Renforcer la coopération avec le Ghana

Pour limiter la fluctuation des cours, la Côte d’Ivoire et son voisin, le Ghana, 60 % de la production mondiale de cacao à eux deux, souhaitent renforcer leur coopération. Certains imaginent déjà la constitution d’un cartel ou d’une « OPEP du cacao ». « Il est devenu impératif pour nos pays de prendre des décisions sur […] la production et la stabilité, et sur l’épineuse question de la volatilité des prix », a déclaré le 12 avril Massandjé Touré-Litsé, directrice du CCC, à la sortie d’une réunion avec son homologue ghanéen.
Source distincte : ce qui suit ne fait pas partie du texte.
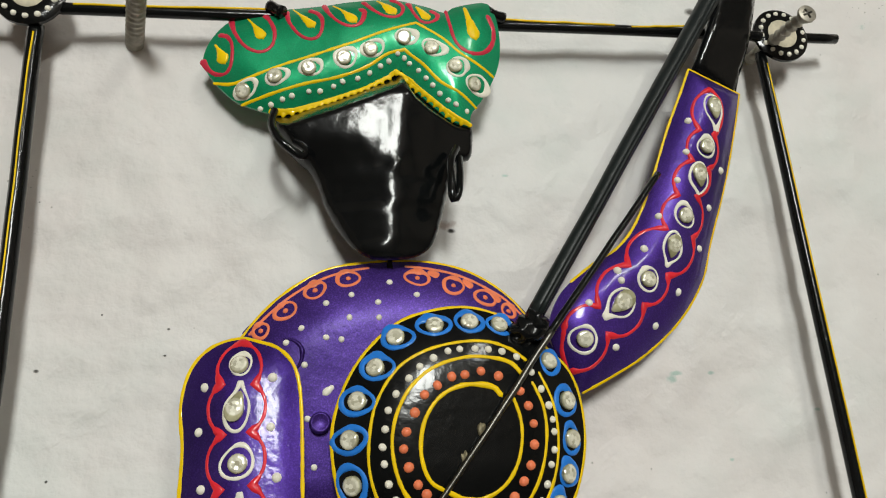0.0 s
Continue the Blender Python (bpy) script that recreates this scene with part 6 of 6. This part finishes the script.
earring([(-68.0, 89.0, 24), (-68.9, 81.9, 27), (-66.6, 75.1, 30), (-62.0, 70.2, 31), (-57.9, 68.5, 30), (-57.1, 71.7, 27), (-60.8, 76.2, 24)], "black metal hoop earring hanging beside the cheek")
earring([(-0.8, 73.3, 26), (-4.2, 66.1, 30), (-5.4, 55.9, 33), (-5.2, 49.6, 34), (-3.4, 51.5, 33), (-1.6, 59.4, 30), (-0.2, 69.1, 26)], "long black metal hoop earring turned edge-on")

# ---- the frame ----
frame_base = new("hanging_frame")
tagged(frame_base, "black metal hanging frame with yellow stripes on the wall", "frame")
tube("top_bar", bar_points((-180.7, 136.5, 14.5), (186.6, 134.9, 14.5), 60, 0.35), 2.3, BLACK, frame_base)
tube("side_bar", bar_points((-156.5, 129.4, 13), (-157.9, 0.0, 13), 40, 0.3) + bar_points((-158.1, -5.0, 13), (-166.0, -190.0, 13), 40, 0.0), 2.9, BLACK, frame_base)
tube("side_bar", bar_points((147.3, 127.0, 13), (145.2, -190.0, 13), 60, 0.3), 2.5, BLACK, frame_base)
tube("stripe", bar_points((-156.4, 125.2, 15.7), (-158.6, 0.0, 15.7), 60, 0.5) + bar_points((-158.8, -5.0, 15.7), (-166.7, -190.0, 15.7), 40, 0.0), 0.4, YELLOW_LINE, frame_base, "painted yellow stripe", 6)
tube("stripe", bar_points((147.8, 120.6, 15.3), (146.6, -190.0, 15.3), 90, 0.5), 0.4, YELLOW_LINE, frame_base, "painted yellow stripe", 6)
tube("stripe", bar_points((-142.8, 136.8, 16.7), (-71.7, 137.8, 16.7), 40, 0.4), 0.5, YELLOW_LINE, frame_base, "painted yellow stripe", 6)
tube("stripe", bar_points((26.6, 137.3, 16.7), (76.5, 136.5, 16.7), 40, 0.4), 0.5, YELLOW_LINE, frame_base, "painted yellow stripe", 6)
tube("stripe", bar_points((84.3, 136, 16.7), (112.6, 137.4, 16.7), 20, 0.4), 0.5, YELLOW_LINE, frame_base, "painted yellow stripe", 6)


def eyelet(centre, outer, inner, count, first):
    """A flat black washer with a pale painted middle and a ring of white drops."""
    x0, z0, h = centre
    form = Relief([(x0 + outer * math.cos(a), z0 + outer * math.sin(a)) for a in np.linspace(0, 2 * math.pi, 24, endpoint=False)], lambda x, z: h + 0 * x, 1.2, 4)
    ob = sheet("washer", [(x0 + outer * math.cos(a), z0 + outer * math.sin(a)) for a in np.linspace(0, 2 * math.pi, 24, endpoint=False)], form, BLACK, "", "", 1.4, 1.6, frame_base)
    FORM[ob.name] = form
    patch(ob, CREAM, [(x0 + inner * math.cos(a), z0 + inner * math.sin(a)) for a in np.linspace(0, 2 * math.pi, 16, endpoint=False)], "painted_middle", 0.5)
    ring = (outer + inner) / 2 + 0.3
    dots(ob, WHITE_LINE, 2.3, [(x0 + ring * math.cos(first + k * 2 * math.pi / count), z0 + ring * math.sin(first + k * 2 * math.pi / count)) for k in range(count)])


eyelet((-158.4, 139.8, 17), 12.6, 6.0, 14, 0.2)
eyelet((156.6, 134.3, 17), 13.2, 7.2, 16, 0.1)
for hook in (((-69.9, 138.9, 17), (-65, 134.4, 20)), ((18.6, 138.1, 20), (26.1, 137.3, 17)), ((133.3, 134.2, 17), (145.7, 132.9, 17))):
    tube("tie", bar_points(hook[0], hook[1], 8, 0.3), [2.6, 2.2, 2.6], BLACK, frame_base)


# ---- screws in the wall ----
def threaded(name, foot, tip, radius, label, head):
    """A ribbed steel fixing that stands out of the wall, with or without a countersunk head."""
    x0, z0, _ = foot
    x1, z1, h1 = tip
    steps = 60
    pts, rad = [], []
    for k in range(steps):
        s = k / (steps - 1)
        pts.append((x0 + (x1 - x0) * s, z0 + (z1 - z0) * s, -2 + (h1 + 2) * s))
        rad.append(radius * (1 + (0.26, 0.1, -0.12, -0.14, 0.02)[k % 5]))
    base = new(name)
    tagged(base, label, "screw", "screws in the wall")
    tube("shank", pts, rad, ZINC, base, "", 14)
    if head:
        tube("head", [(x1, z1, h1 - 4), (x1, z1, h1 - 1.0), (x1, z1, h1), (x1, z1, h1 + 0.05)], [radius, head, head, head * 0.98], ZINC, base, "countersunk cross-slot head", 20)
        for turn in (0.4, 0.4 + math.pi / 2):
            c, s = math.cos(turn) * head * 0.55, math.sin(turn) * head * 0.55
            tube("slot", [(x1 - c, z1 - s, h1 + 0.02), (x1, z1, h1 + 0.02), (x1 + c, z1 + s, h1 + 0.02)], 0.5, WIRE, base, "", 6)


threaded("wall_screw", (-124.9, 130.4, 0), (-115.4, 129.3, 36), 2.9, "ribbed steel rod end sticking out of the plaster", 0)
threaded("wall_screw", (149.6, 131.3, 0), (150.4, 127.9, 42), 2.3, "steel screw that holds up the frame", 4.0)
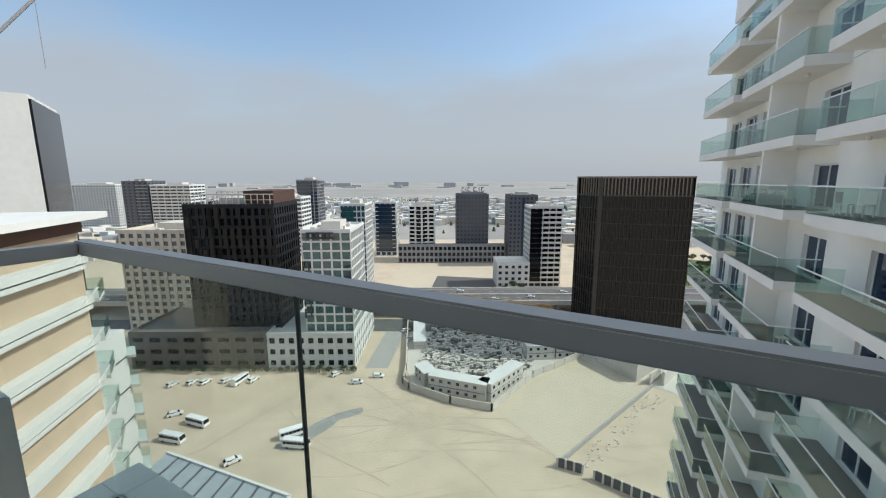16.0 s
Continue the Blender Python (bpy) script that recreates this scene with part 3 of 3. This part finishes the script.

« Il y a une volonté de coopération sur le papier, mais dans la réalité, chacun des pays joue encore sa propre partition », commente un analyste du marché du cacao. « Si j’étais plus près de la frontière ghanéenne, je me débrouillerais pour vendre ma récolte là-bas car les prix y sont meilleurs en ce moment », reconnaît Philippe Brou. Des camions de fèves de cacao de contrebande en route vers le Ghana sont d’ailleurs régulièrement interceptés par les forces de l’ordre.